Living Temple
March 15
Living Temple
"Don't you know that you yourselves are God's temple and that God's Spirit dwells in your midst?"
— 1 Corinthians 3:16
Today's Story
In 70 CE, the Roman army destroyed the Jerusalem temple — the center of Jewish religious life, the dwelling place of God's presence on earth. For Jewish believers who had followed Jesus, this was not the catastrophe it seemed: the temple of stone had been surpassed by a temple of flesh. The Spirit of God did not leave when Titus demolished the walls; He had taken up residence in the community of believers years before. A first-century believer named Ignatius of Antioch wrote to the churches: 'You are the temple.

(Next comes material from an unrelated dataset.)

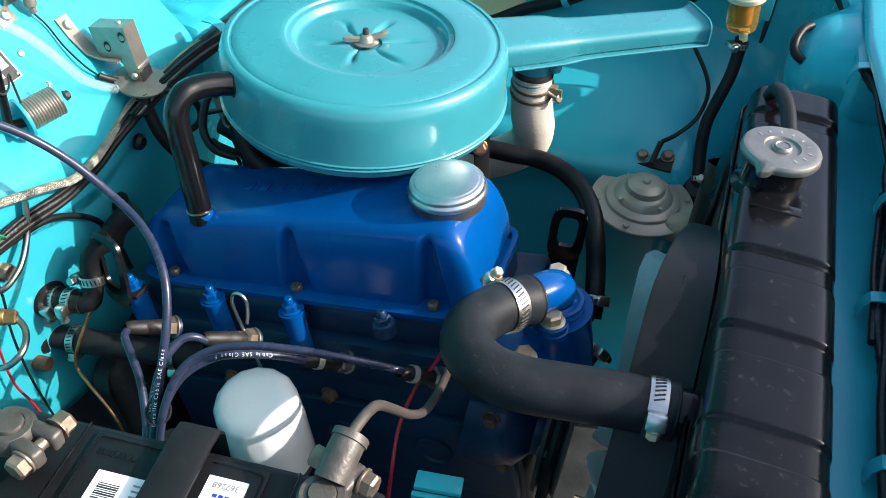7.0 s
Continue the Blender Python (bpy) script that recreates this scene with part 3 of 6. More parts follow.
# ---- air cleaner ----
AC = Vector((-0.0117, 0.1862, 0.0))
ac = thing("air_cleaner", (AC.x, AC.y, 0.745), "round turquoise painted steel air cleaner with a snorkel", "air cleaner")
ACM = Matrix.Translation((AC.x, AC.y, 0))
prof = [(0.1395, 0.7785), (0.1385, 0.785), (0.1382, 0.812), (0.1372, 0.822), (0.1350, 0.8290), (0.1322, 0.8320), (0.1290, 0.8330), (0.1280, 0.8330), (0.1266, 0.8317), (0.1248, 0.8317), (0.1234, 0.8329), (0.116, 0.8338), (0.105, 0.8345), (0.0925, 0.8352), (0.0885, 0.8350),
        (0.0867, 0.8345), (0.0856, 0.8322), (0.0846, 0.8316), (0.0812, 0.8313), (0.0796, 0.8305), (0.0772, 0.8258), (0.0758, 0.8240), (0.0735, 0.8234), (0.060, 0.8236), (0.052, 0.8239), (0.046, 0.8242), (0.040, 0.8245), (0.034, 0.8248), (0.028, 0.8250), (0.022, 0.8252)]
lid = lathe(prof + [(0.016, 0.8240), (0.0155, 0.8215), (0.0, 0.8215)], 144, ACM)
for v in lid.verts:
    d = v.co.xy - AC.xy
    r, a = d.length, math.atan2(d.y, d.x)
    if 0.017 < r < 0.066:
        s = abs(math.cos(3 * (a - 0.49))) ** 30
        v.co.z -= 0.0050 * s * smoothstep(0.060, 0.030, r) * smoothstep(0.017, 0.024, r)
    # the pressed dish sits a little off the middle
    k = smoothstep(0.118, 0.093, r) * smoothstep(0.020, 0.050, r)
    v.co.x += k * 0.0035 - 0.07 * d.x * k
    v.co.y += k * 0.0040 - 0.07 * d.y * k
part("lid", lid, CLEANER, ac)
part("seam", lathe([(0.1370, 0.7735), (0.1404, 0.7735), (0.1411, 0.7744), (0.1404, 0.7753), (0.1388, 0.7757), (0.1388, 0.7766), (0.1402, 0.7770), (0.1407, 0.7778), (0.1402, 0.7786), (0.1384, 0.7792)], 112, ACM), CLEANER, ac)
part("tray", lathe([(0.1385, 0.7745), (0.1385, 0.7700), (0.1360, 0.7650), (0.110, 0.7560), (0.060, 0.7500), (0.0, 0.7500)], 80, ACM), CLEANER, ac)
part("stud", lathe([(0.0, 0.82), (0.0030, 0.82), (0.0030, 0.8375), (0.0024, 0.8387), (0, 0.8389)], 14, ACM), DARK, ac, "dark threaded stud")
WN = ACM @ Matrix.Translation((0, 0, 0.8248)) @ Matrix.Rotation(radians(42), 4, "Z")
wing = [lathe([(0.0, 0.0), (0.0125, 0.0), (0.0125, 0.001), (0.0085, 0.0022), (0.007, 0.006), (0.0045, 0.0082), (0.003, 0.0085)], 24, WN)]
for s in (-1, 1):
    wing.append(loft([[WN @ Vector((s * x, w * cy, z0 + h * cz)) for cy, cz in ((-1, 0), (-1, 0.8), (-0.4, 1), (0.4, 1), (1, 0.8), (1, 0))] for x, w, z0, h in ((0.005, 0.0035, 0.002, 0.0045), (0.010, 0.0030, 0.0028, 0.0042), (0.016, 0.0026, 0.0032, 0.0052), (0.0205, 0.0022, 0.0042, 0.0048), (0.0225, 0.0014, 0.0055, 0.0028))]))
part("wing_nut", join(*wing), LATCH, ac, "browned wing nut")

# snorkel: rounded box tapering to a flanged mouth
S0, S1 = Vector((0.080, 0.265, 0.8010)), Vector((0.2790, 0.4055, 0.8045))
ax = (S1 - S0).normalized()
sd = ax.cross(Vector((0, 0, 1))).normalized()
secs = []
for t, hw, hh in ((0.0, 0.036, 0.020), (0.30, 0.033, 0.019), (0.37, 0.0285, 0.0165), (0.42, 0.0270, 0.0155), (0.5, 0.0262, 0.0152), (0.93, 0.0247, 0.0150), (0.955, 0.0250, 0.0154), (0.975, 0.0258, 0.0166), (0.988, 0.0268, 0.0184), (1.0, 0.0284, 0.0198)):
    c = S0.lerp(S1, t)
    row = []
    for k in range(44):
        a = 2 * math.pi * k / 44
        ca, sa = math.cos(a), math.sin(a)
        up = 0.98 if sa > 0 else 0.38
        row.append(c + sd * (hw * math.copysign(abs(ca) ** 0.40, ca)) + Vector((0, 0, hh * up * math.copysign(abs(sa) ** 0.46, sa))))
    secs.append(row)
inner = [[c0.lerp(S0.lerp(S1, t), 0.10) for c0 in row] for t, row in ((1.0, secs[-1]), (0.95, secs[-4]), (0.6, secs[3]))]
snork = part("snorkel", loft(secs + inner, caps=False), CLEANER, ac)
part("seam_flange", join(*[loft([[S0.lerp(S1, t) + sd * s * w + Vector((0, 0, z)) for w, z in ((0.6 * hw, -0.0048), (0.6 * hw, -0.0072), (hw + 0.0042, -0.0072), (hw + 0.0042, -0.0052))] for t, hw in ((0.10, 0.0350), (0.18, 0.0345), (0.32, 0.0325), (0.44, 0.0275), (0.6, 0.0262), (0.97, 0.0250), (0.995, 0.0262))]) for s in (-1, 1)]), CLEANER, snork)
rim = [S1 + ax * 0.0004 + (q - S1) * 1.035 for q in secs[-1]]
part("mouth_lip", sweep(rim + rim[:2], 0.0012, 8), CLEANER, snork)
for s in (-1, 1):
    part("rolled_edge", tube([S0.lerp(S1, t) + sd * s * (hw + 0.0042) + Vector((0, 0, -0.0058)) for t, hw in ((0.10, 0.0350), (0.18, 0.0345), (0.32, 0.0325), (0.44, 0.0275), (0.6, 0.0262), (0.97, 0.0250), (0.998, 0.0266))], 0.0013, 8), CLEANER, snork)
part("duct_stub", lathe([(0.0, 0.0), (0.0228, 0.0), (0.0228, 0.026), (0.0, 0.026)], 32, Matrix.Translation((0.1300, 0.3050, 0.7560)) @ Matrix.Diagonal((0.92, 0.92, 1.6, 1))), CLEANER, snork)
part("clip_bolt", join(hexbolt((0.1542, 0.2986, 0.7800), (0.7, -0.7, 0.1), 0.0050, 0.005, 1.3), box((0.004, 0.012, 0.014), Matrix.Translation((0.1490, 0.3020, 0.7840)), 0.001)), CLEANER, snork)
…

Guard the doorway. Let nothing unclean enter what God has made His home.' The crisis of temple destruction was, for the church, a confirmation of what they had already been told.
Reflection
Paul's question — 'Don't you know?' — implies that the Corinthians have forgotten something fundamental about their identity. The Greek word for temple here (naos) refers specifically to the inner sanctuary, the holy of holies — the place where God's presence dwelled in the Jerusalem temple. Paul is claiming that this is now where the Spirit lives: in the community of believers. This is both glorious and weighty. It means that our bodies and our community are not neutral spaces; they are sanctuaries. What we do in them and with them matters with the gravity of temple-tending. It also means that the presence of God is not confined to a building on a specific hill in a specific city. He has moved in. He is present wherever His people are gathered. You are a living temple. Live accordingly.
Today's Prayer
Lord, I am a temple — and I need to remember what that means. Cleanse what has been allowed in that doesn't belong. Fill every room with Your presence. Let the people around me sense that something holy lives here. Amen.